Sur le rapport de Mme Kloda, conseiller référendaire, les observations de la SCP Bauer-Violas, Feschotte-Desbois et Sebagh, avocat de la société Filtration services, de la SCP Célice, Texidor, Périer, avocat de la société AIG Europe et de la société Brenntag, de la SCP Didier et Pinet, avocat de la société Domaine du Moulin à l’or, de la SCP Rocheteau et Uzan-Sarano, avocat des sociétés Groupe Pierre Le Goff et Generali IARD, l’avis écrit de M. Sudre, avocat général, et l’avis oral de M. Lavigne, avocat général, après débats en l’audience publique du 20 octobre 2020 où étaient présents Mme Batut, président, Mme Kloda, conseiller référendaire rapporteur, Mme Duval-Arnould, conseiller doyen, Mme Teiller, MM. Avel, Mornet, Chevalier, Mmes Kerner-Menay, Darret-Courgeon, conseillers, M. Vitse, Mmes Dazzan, Le Gall, M. Serrier, Mmes Champ, Comte, Robin-Raschel, conseillers référendaires, M. Lavigne, avocat général, et Mme Randouin, greffier de chambre,
la première chambre civile de la Cour de cassation, composée, en application de l’article R. 431-5 du code de l’organisation judiciaire, des président et conseillers précités, après en avoir délibéré conformément à la loi, a rendu le présent arrêt;
Faits et procédure
1. Selon l’arrêt attaqué (Dijon, 2 avril 2019), la société Domaine du Moulin à l’or a confié la filtration, le dégazage et l’électrodialyse de l’ensemble de ses vins millésimés 2014 à la société Filtration services, qui a fait appel pour la préparation de l’appareil d’électrodialyse à la société Eurodia ayant utilisé à cet effet de l’acide nitrique et de la lessive de soude, acquis par la société Filtration services auprès de la société Groupe Pierre Le Goff (le vendeur) et produits par la société Brenntag (le producteur).

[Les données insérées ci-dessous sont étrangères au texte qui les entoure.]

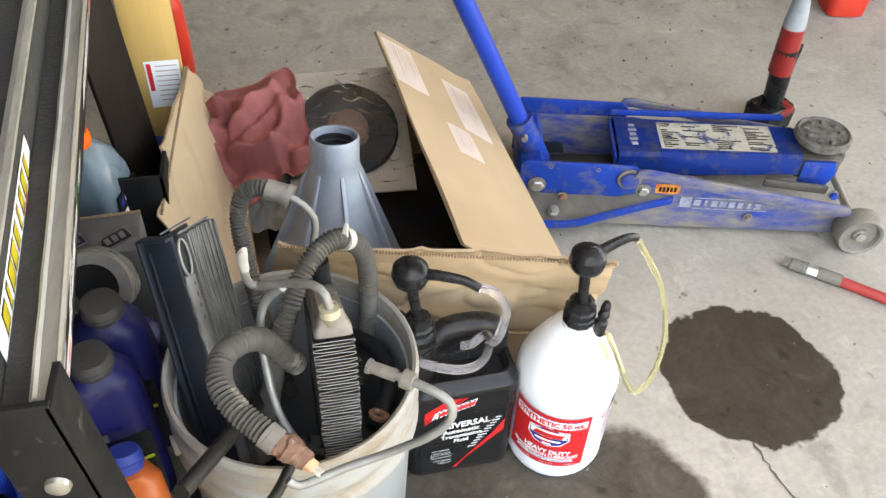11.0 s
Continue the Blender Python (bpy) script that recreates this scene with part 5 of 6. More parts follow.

A l’issue des opérations, une pollution des vins a été décelée provenant de la lessive de soude et de l’acide nitrique et provoquant des désordres organoleptiques.
2. Les sociétés Domaine du Moulin à l’or et Filtration services ont assigné en responsabilité et indemnisation le producteur et le vendeur, ainsi que leurs assureurs respectifs, les sociétés Generali IARD, et AIG Europe Limited, aux droits de laquelle vient la société AIG Europe. Le vendeur a été mis hors de cause.
Examen des moyens
Sur le moyen du pourvoi principal
Enoncé du moyen
3. La société Filtration services fait grief à l’arrêt de rejeter ses demandes, alors que «les dispositions relatives à la responsabilité du fait des produits défectueux s’appliquent à la réparation du dommage supérieur à un montant déterminé par décret, qui résulte d’une atteinte à un bien autre que le produit défectueux lui-même ; qu’un produit est défectueux lorsqu’il n’offre pas la sécurité à laquelle on peut légitimement s’attendre, c’est-à-dire lorsqu’il risque de porter atteinte à l’intégrité physique ou psychique des individus, ou bien de provoquer la destruction ou la dégradation d’un bien ; qu’en retenant, pour juger que la preuve de la défectuosité des produits n’était pas rapportée, qu’aucun danger anormal et excessif caractérisant un défaut de sécurité desdits produits n’est établi dès lors que la pollution des vins traités n’est pas de nature à nuire à la santé des consommateurs ni à leur intégrité, le vin restant inoffensif s’il est ingéré même si son goût s’avère désagréable, quand l’altération du goût des vins en raison de leur pollution par les produits en cause caractérisait un défaut de sécurité du produit, la cour d’appel a violé les articles 1386-2 et 1386-4 du code civil, désormais articles 1245-1 et 1245-3 dudit code.»